▶ _What to do_
Look for the line containing "Recreate this scene" and the line containing "of a camera" in the entries below. Copy those two and all lines between them exactly, leaving out pictures.

## Begin Given records

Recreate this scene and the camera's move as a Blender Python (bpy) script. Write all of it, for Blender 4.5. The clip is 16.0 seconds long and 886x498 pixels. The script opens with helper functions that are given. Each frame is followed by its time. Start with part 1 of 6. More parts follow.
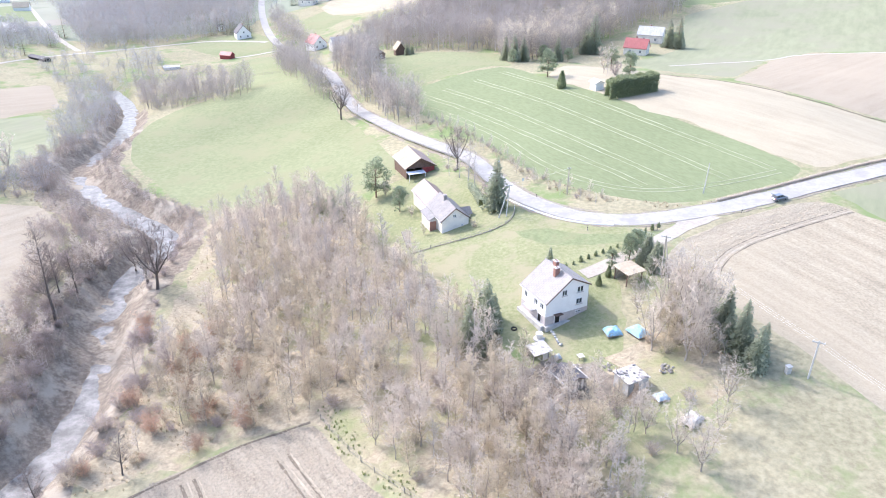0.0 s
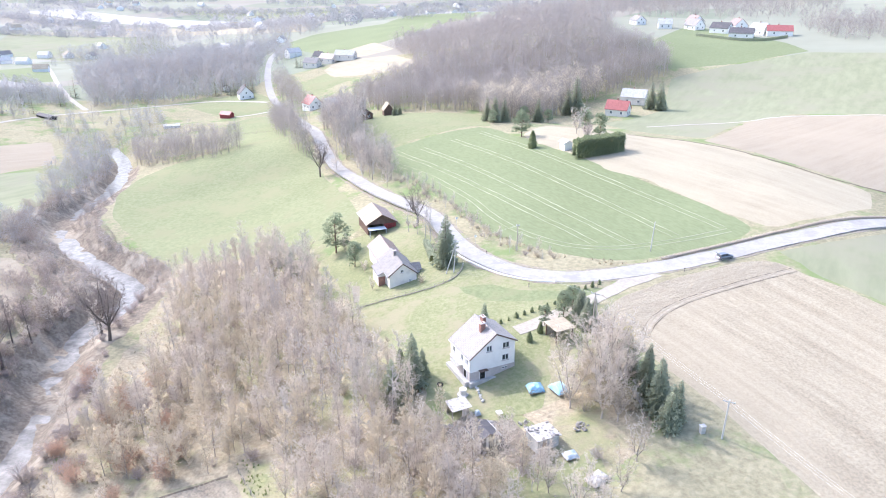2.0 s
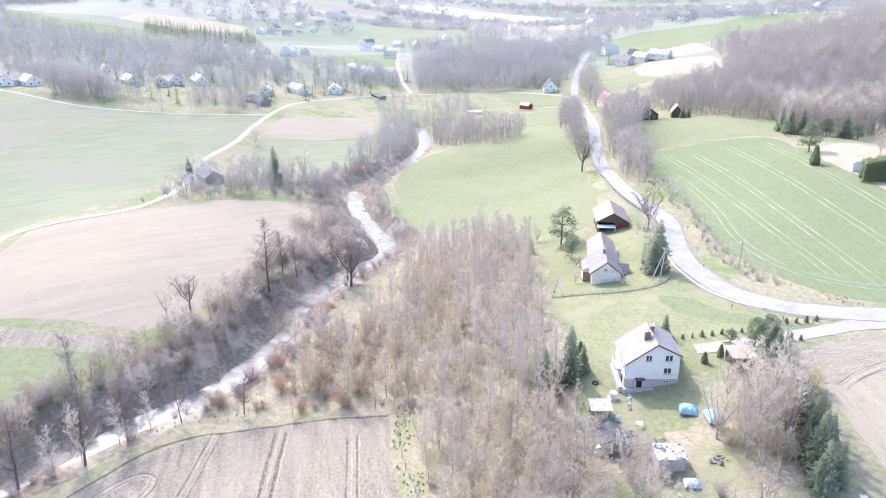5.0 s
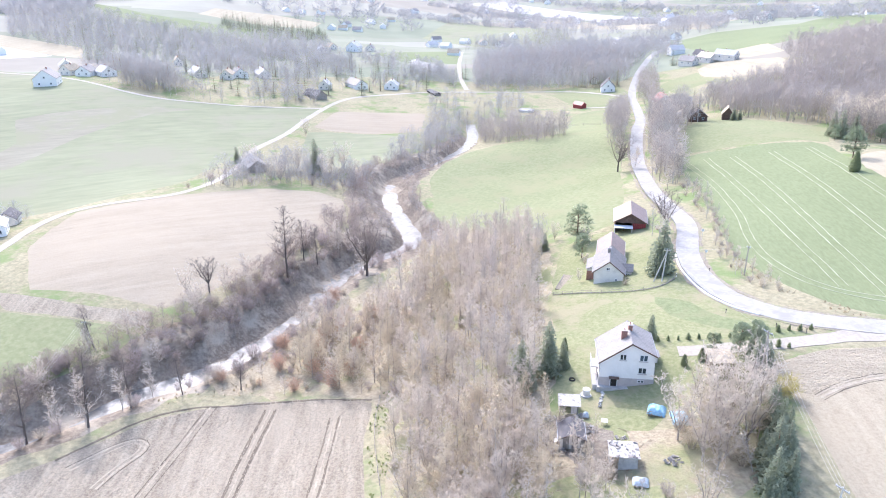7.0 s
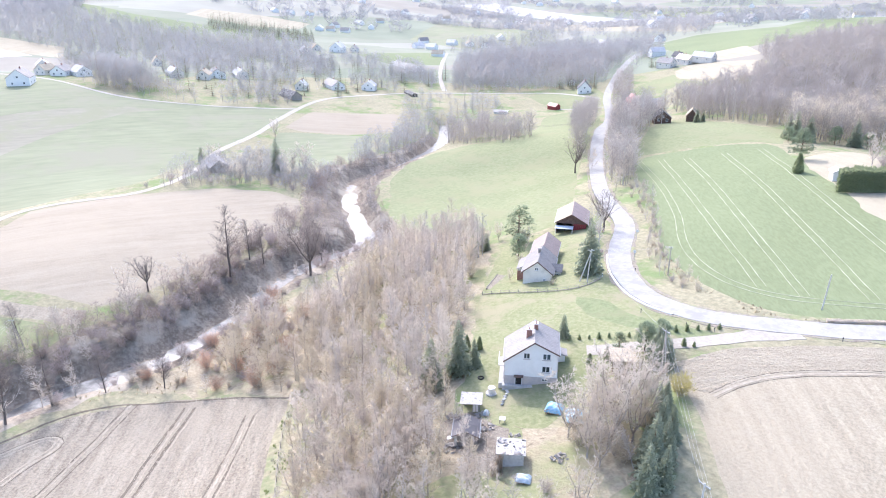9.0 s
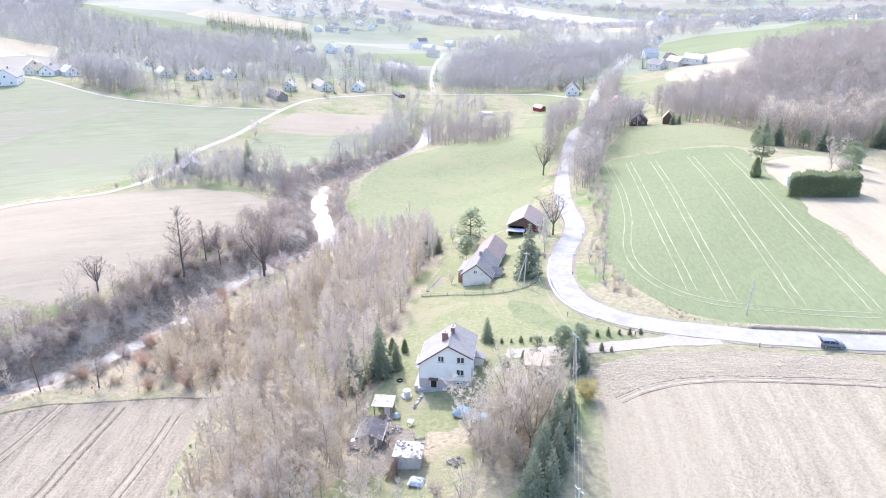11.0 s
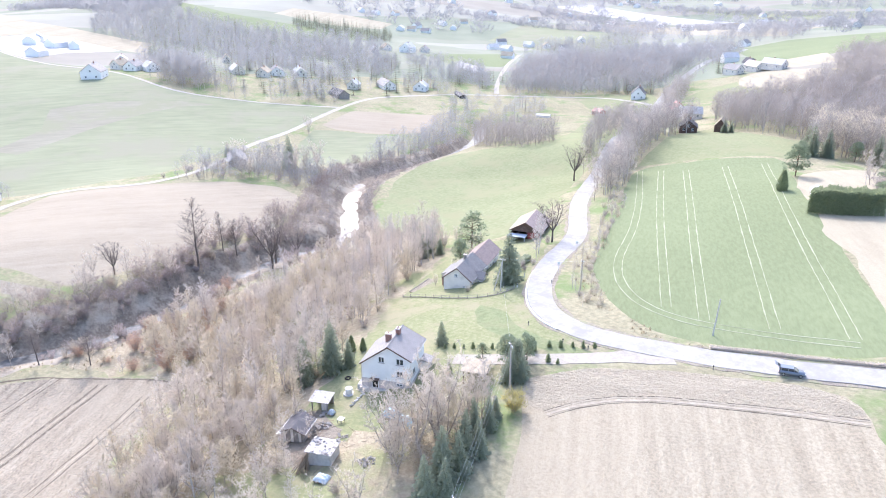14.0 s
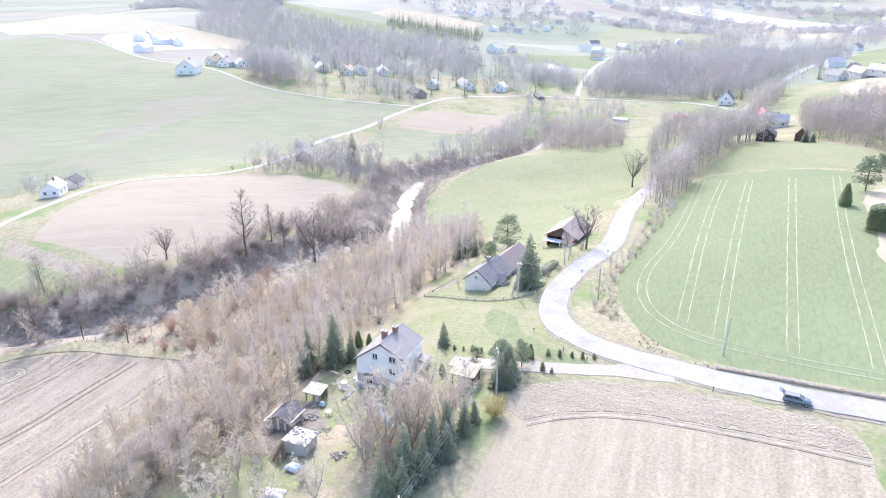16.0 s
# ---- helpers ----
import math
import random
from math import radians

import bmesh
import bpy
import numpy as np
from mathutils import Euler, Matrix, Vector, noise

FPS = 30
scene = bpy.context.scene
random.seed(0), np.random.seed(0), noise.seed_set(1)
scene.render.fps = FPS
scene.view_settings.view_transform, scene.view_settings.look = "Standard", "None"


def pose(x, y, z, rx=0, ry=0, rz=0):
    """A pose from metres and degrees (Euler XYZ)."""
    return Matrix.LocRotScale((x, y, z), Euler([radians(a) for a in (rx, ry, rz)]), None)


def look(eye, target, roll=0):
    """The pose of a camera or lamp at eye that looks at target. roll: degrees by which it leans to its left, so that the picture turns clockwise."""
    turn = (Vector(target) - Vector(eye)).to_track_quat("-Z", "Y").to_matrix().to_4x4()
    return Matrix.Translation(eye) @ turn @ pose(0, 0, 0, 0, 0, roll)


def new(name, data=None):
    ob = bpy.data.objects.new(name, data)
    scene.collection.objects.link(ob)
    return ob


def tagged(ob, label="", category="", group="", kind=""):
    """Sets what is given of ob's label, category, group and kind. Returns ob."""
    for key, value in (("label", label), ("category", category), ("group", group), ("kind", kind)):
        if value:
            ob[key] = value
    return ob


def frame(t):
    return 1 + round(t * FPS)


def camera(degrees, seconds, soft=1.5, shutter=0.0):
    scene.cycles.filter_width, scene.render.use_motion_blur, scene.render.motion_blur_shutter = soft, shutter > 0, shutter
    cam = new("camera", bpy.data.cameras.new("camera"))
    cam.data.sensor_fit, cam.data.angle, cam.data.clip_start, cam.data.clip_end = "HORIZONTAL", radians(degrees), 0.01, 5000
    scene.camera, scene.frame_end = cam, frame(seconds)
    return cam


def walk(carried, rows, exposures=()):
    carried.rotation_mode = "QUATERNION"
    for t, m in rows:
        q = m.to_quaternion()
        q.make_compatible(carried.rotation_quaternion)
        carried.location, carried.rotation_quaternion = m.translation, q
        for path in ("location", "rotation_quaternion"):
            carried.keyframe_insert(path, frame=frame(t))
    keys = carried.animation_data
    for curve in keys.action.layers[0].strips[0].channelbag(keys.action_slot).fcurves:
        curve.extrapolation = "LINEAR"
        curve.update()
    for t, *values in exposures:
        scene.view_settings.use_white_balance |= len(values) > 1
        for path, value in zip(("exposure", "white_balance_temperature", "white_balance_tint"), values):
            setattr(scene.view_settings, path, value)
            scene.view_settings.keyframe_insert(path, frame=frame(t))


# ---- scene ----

## End Given records
## Begin Given records

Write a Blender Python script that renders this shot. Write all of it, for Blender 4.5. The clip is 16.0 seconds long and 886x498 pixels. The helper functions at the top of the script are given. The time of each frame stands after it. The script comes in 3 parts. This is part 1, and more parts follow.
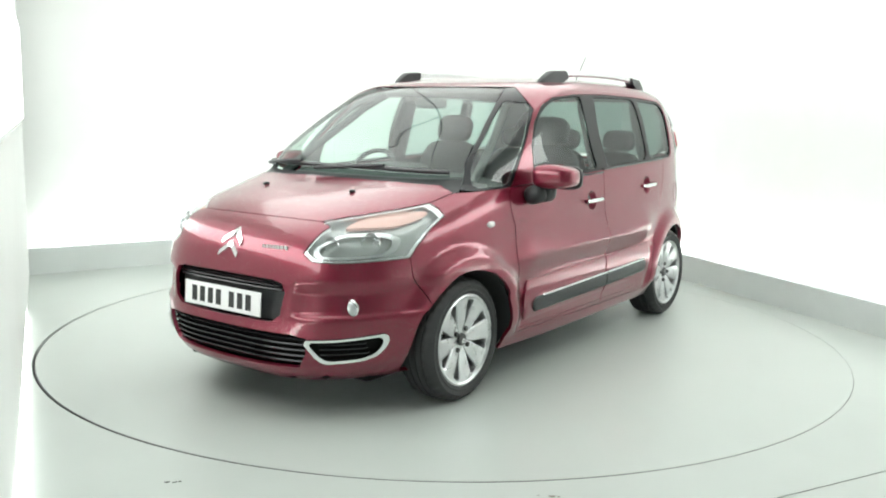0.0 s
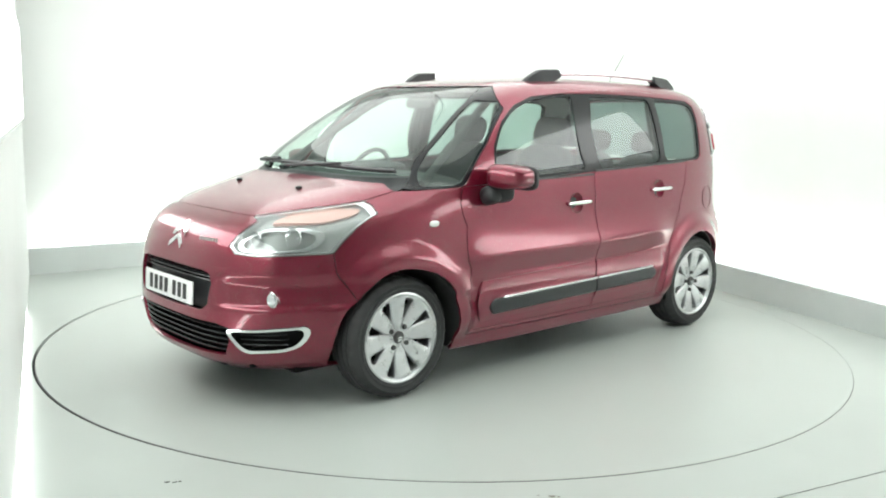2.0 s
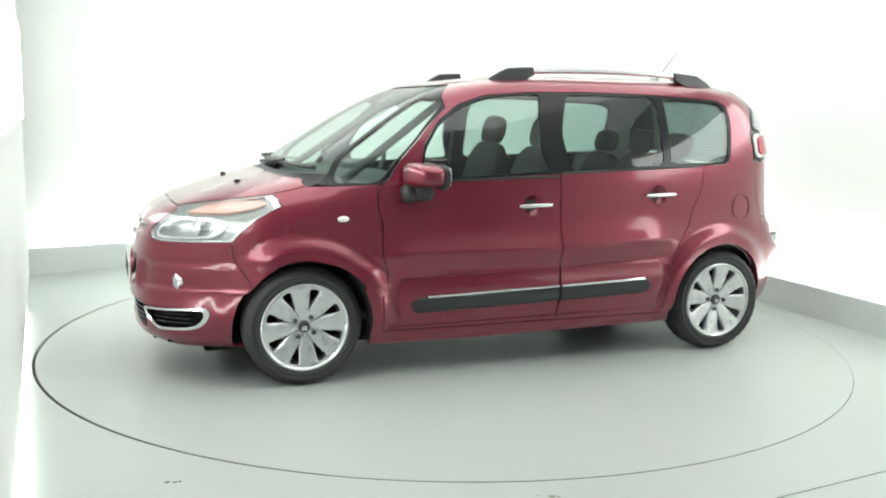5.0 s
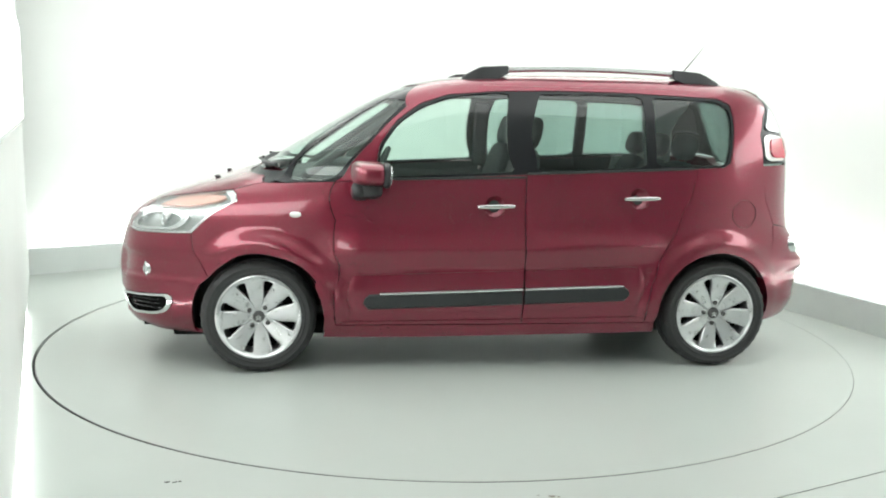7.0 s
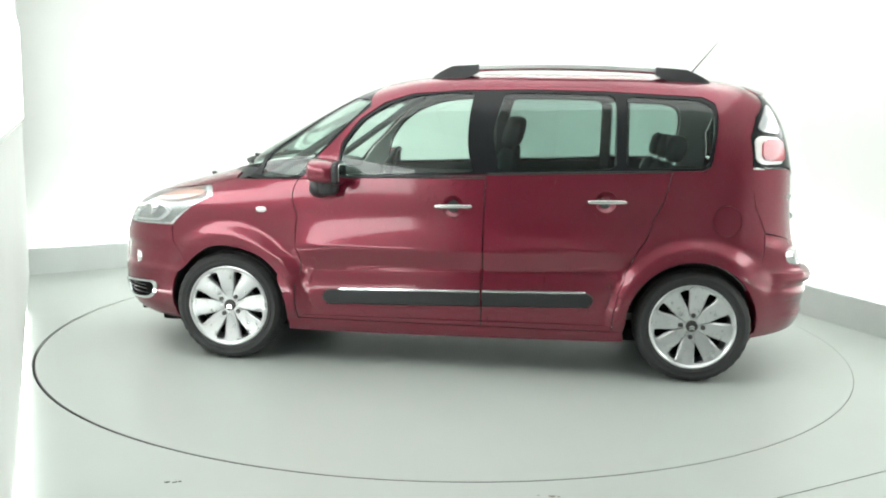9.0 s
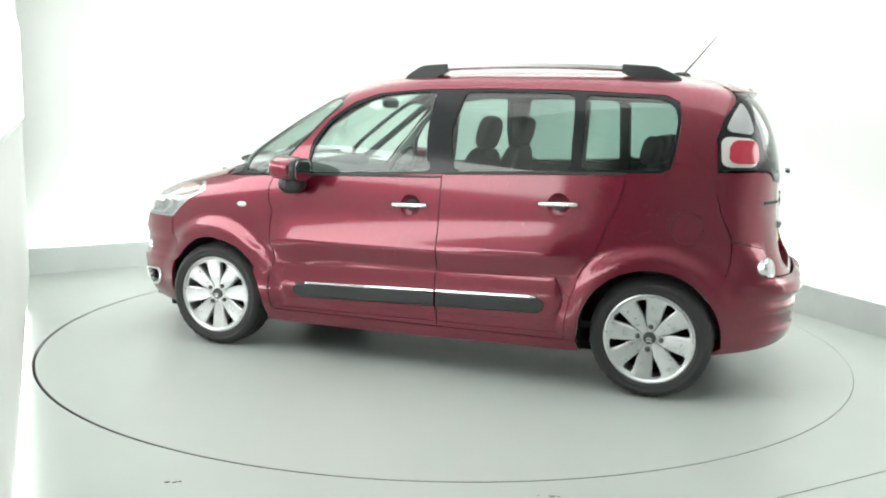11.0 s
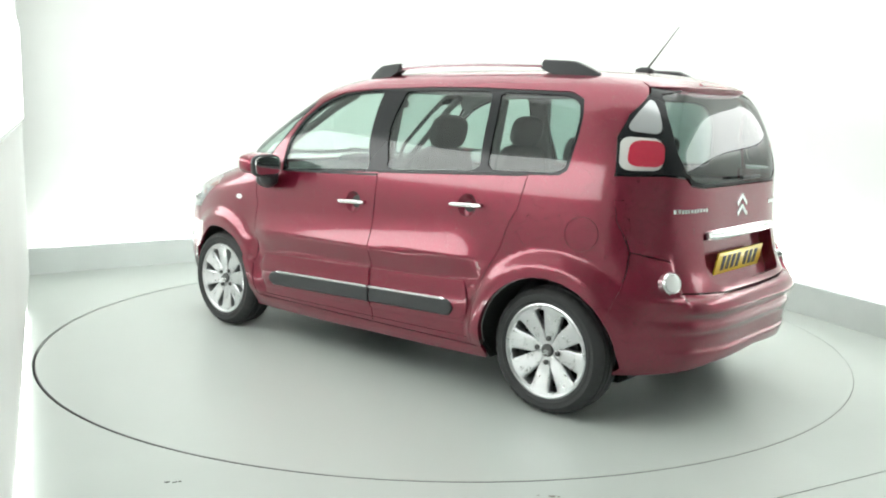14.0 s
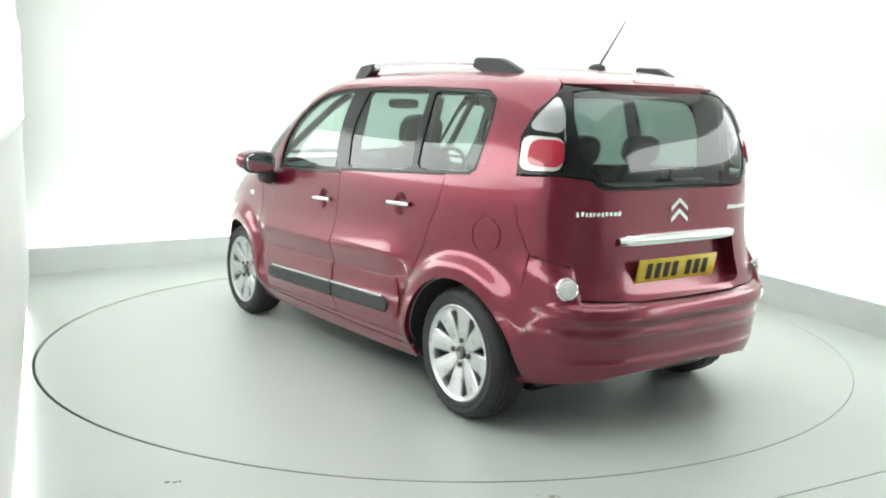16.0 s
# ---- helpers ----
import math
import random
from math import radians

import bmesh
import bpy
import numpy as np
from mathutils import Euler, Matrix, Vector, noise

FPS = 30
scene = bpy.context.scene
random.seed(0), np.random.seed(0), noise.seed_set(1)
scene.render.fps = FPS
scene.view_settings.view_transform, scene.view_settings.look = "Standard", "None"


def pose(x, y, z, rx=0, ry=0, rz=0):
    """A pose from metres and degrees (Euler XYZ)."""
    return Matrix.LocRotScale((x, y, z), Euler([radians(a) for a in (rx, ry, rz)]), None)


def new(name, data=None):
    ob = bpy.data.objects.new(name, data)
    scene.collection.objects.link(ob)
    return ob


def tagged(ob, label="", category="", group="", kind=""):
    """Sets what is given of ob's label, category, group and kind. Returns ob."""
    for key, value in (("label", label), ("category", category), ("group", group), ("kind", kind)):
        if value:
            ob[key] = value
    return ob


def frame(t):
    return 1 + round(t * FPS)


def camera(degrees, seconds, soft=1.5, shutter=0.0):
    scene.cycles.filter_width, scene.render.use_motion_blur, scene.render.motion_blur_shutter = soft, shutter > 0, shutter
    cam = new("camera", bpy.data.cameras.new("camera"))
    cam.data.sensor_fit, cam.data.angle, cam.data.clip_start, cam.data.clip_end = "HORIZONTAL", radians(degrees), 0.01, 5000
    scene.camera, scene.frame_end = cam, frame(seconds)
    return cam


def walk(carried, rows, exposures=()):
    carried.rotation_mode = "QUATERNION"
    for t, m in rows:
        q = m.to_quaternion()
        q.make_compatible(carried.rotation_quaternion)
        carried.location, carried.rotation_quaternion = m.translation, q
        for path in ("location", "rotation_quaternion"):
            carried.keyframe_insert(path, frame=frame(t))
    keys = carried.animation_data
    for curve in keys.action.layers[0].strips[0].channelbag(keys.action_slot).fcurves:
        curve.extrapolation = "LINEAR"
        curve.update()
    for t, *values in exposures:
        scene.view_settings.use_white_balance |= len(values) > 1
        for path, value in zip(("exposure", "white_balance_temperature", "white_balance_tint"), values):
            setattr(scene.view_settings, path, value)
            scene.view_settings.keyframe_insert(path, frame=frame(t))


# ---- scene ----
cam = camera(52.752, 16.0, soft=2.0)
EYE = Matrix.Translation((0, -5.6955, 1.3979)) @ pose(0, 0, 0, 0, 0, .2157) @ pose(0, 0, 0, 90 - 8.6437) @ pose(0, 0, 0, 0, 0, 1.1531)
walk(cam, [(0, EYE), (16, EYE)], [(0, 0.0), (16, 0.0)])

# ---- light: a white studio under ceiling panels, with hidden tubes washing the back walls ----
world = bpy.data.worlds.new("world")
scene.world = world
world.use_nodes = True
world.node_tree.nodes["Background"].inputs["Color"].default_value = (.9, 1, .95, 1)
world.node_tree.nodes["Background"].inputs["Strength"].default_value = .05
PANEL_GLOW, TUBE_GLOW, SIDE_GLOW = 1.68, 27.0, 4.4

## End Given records

▶ _Task answer_
Recreate this scene and the camera's move as a Blender Python (bpy) script. Write all of it, for Blender 4.5. The clip is 16.0 seconds long and 886x498 pixels. The script opens with helper functions that are given. Each frame is followed by its time. Start with part 1 of 6. More parts follow.
0.0 s
2.0 s
5.0 s
7.0 s
9.0 s
11.0 s
14.0 s
16.0 s
# ---- helpers ----
import math
import random
from math import radians

import bmesh
import bpy
import numpy as np
from mathutils import Euler, Matrix, Vector, noise

FPS = 30
scene = bpy.context.scene
random.seed(0), np.random.seed(0), noise.seed_set(1)
scene.render.fps = FPS
scene.view_settings.view_transform, scene.view_settings.look = "Standard", "None"


def pose(x, y, z, rx=0, ry=0, rz=0):
    """A pose from metres and degrees (Euler XYZ)."""
    return Matrix.LocRotScale((x, y, z), Euler([radians(a) for a in (rx, ry, rz)]), None)


def look(eye, target, roll=0):
    """The pose of a camera or lamp at eye that looks at target. roll: degrees by which it leans to its left, so that the picture turns clockwise."""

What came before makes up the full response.